Les opérateurs économiques camerounais accusés d’être à l’origine du déficit de Fcfa 390 milliards sur les réserves de change de la Banque des Etats de l’Afrique centrale (Beac) en 2020.
C’et un nouveau front de bataille qui s’ouvre entre la Beac et les assujettis à la nouvelle réglementation des changes et dont les braises sont les plus ardentes au Cameroun. D’après le journal EcoMatin, l’institut d’émission a lancé depuis le début du mois de mars 2021 un processus d’apurement de domiciliation des importations de biens et services. Concrètement, la banque centrale demande à tous les agents économiques résidents ayant induit une sortie de devises hors de la Cemac(Communauté économique et monétaire de l’Afrique centrale), d’apporter la preuve que les biens et services y rattachés ont effectivement été importés.
Il s’agit entre autres de la quittance de paiement des droits et taxes de douanes, la facture définitive, le connaissement, le procès-verbal de recettes provisoire… Mais aussi des documents mis à la disposition des banques commerciales auprès desquels sont domiciliés des comptes des opérateurs. A traves cette opération, le Beac espérait mettre la main sur les opérateurs économiques véreux qui sont à l’origine d’un déficit de près de Fcfa 400 milliards enregistrés au cours de l’année 2020 dans les réserves de change de la sous-région. Ainsi débute la guerre des longs couteaux. A bon chat, bon rat !
Retour de manivelle
Catastrophe économique, économicide, risque de pénurie, lenteurs administratives, frein à la production… devant le ministre des Finances, les opérateurs économiques n’assèchent pas de qualificatifs pour peindre en noir le processus d’apurement lancé par la Beac, et plus globalement la nouvelle réglementation des changes. S’ils disent ne pas être à l’origine de ce déficit sur les réserves de changes, ils estiment néanmoins que le délai de 3 mois impartis aux opérateurs pour réunir la documentation nécessaire à la clôture des opérations d’importations est impossible à respecter. La raison, certaines entreprises auraient effectué de multiples opérations d’importations et demandent plus de temps pour réunir les justificatifs.
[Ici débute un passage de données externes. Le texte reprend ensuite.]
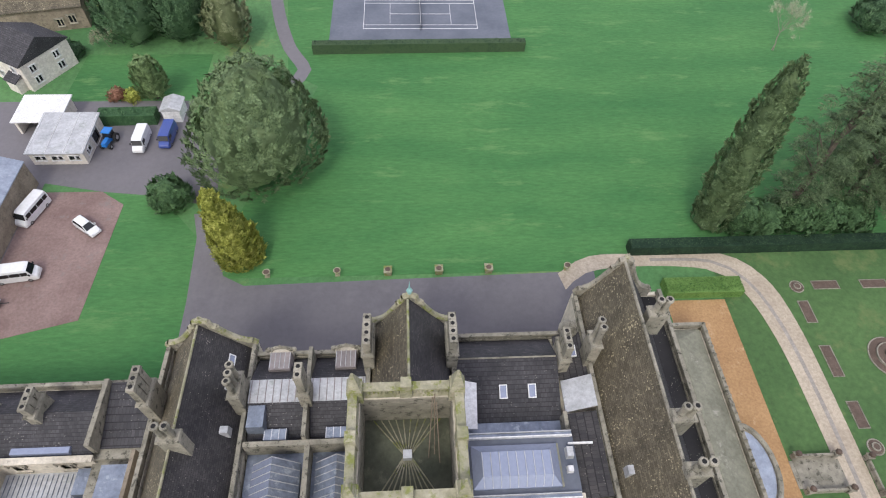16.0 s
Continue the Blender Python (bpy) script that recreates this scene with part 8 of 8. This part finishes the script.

De même, renchérit le Gicam (Groupement inter patronal du Cameroun), l’importation de certains outils de production prend beaucoup de temps pour l’assemblage par le concessionnaire, ce qui ne permet pas de produire dans les délais la documentation demandée. « La régulation est importante pour la soutenabilité de notre monnaie. Mais fort est de constater aujourd’hui que trop de règlementation est un obstacle à l’activité économique », déclarait le patron du Gicam lors d’une rencontre avec l’Appecam.
Economie de falsification
Selon les responsables de la Beac présents à cette rencontre, les récriminations des patrons camerounais ne sont en réalité qu’une pirouette pour échapper à la règlementation en vigueur et faire sortir en toute illégalité des devises de la Cemac. Sur la prolongation de délais sollicitée, la banque centrale n’en voit pas l’utilité, sinon, un moyen de mieux dissimuler les preuves de ces fuites de capitaux. D’après la banque, le Cameroun est le seul pays de la Cemac dont les sorties de devises sont supérieures aux entrées. « Il se développe au Cameroun une économie de la fraude par le biais des importations de biens et services » explique un cadre de la Beac. Et de poursuivre « Les agents économiques sont des champions dans cette fraude et développent à travers les organiosatioons patronales des logiques de chantage à la pénurie pour qu’on les laisses continuer à évoluer dans l’opacité ».
Par ailleurs, la banque centrale déplore le laxisme des établissements de crédits qui ne jouent pas véritablement leur rôle d’intermédiaire agrée en obligeant les agents économiques à apporter la documentation nécessaire. « A première vue, ce ne sont pas elles qui sont visées. Elles savent tout de même que ces fuites de capitaux peuvent avoir été le fait d’une légèreté de leur part et donc elles sont responsables de la situation », explique une source de la Beac.Selon l’Association professionnelle des établissements de crédit du Cameroun (Appecam), « En dehors des sanctions, la banque va prélever ces devises sur les comptes de ces entreprises lors de leur prochaines opérations ». « S’il ya récidive, ils seront tout simplement interdits d’importer dans la sous-région », explique un membred’Appecam.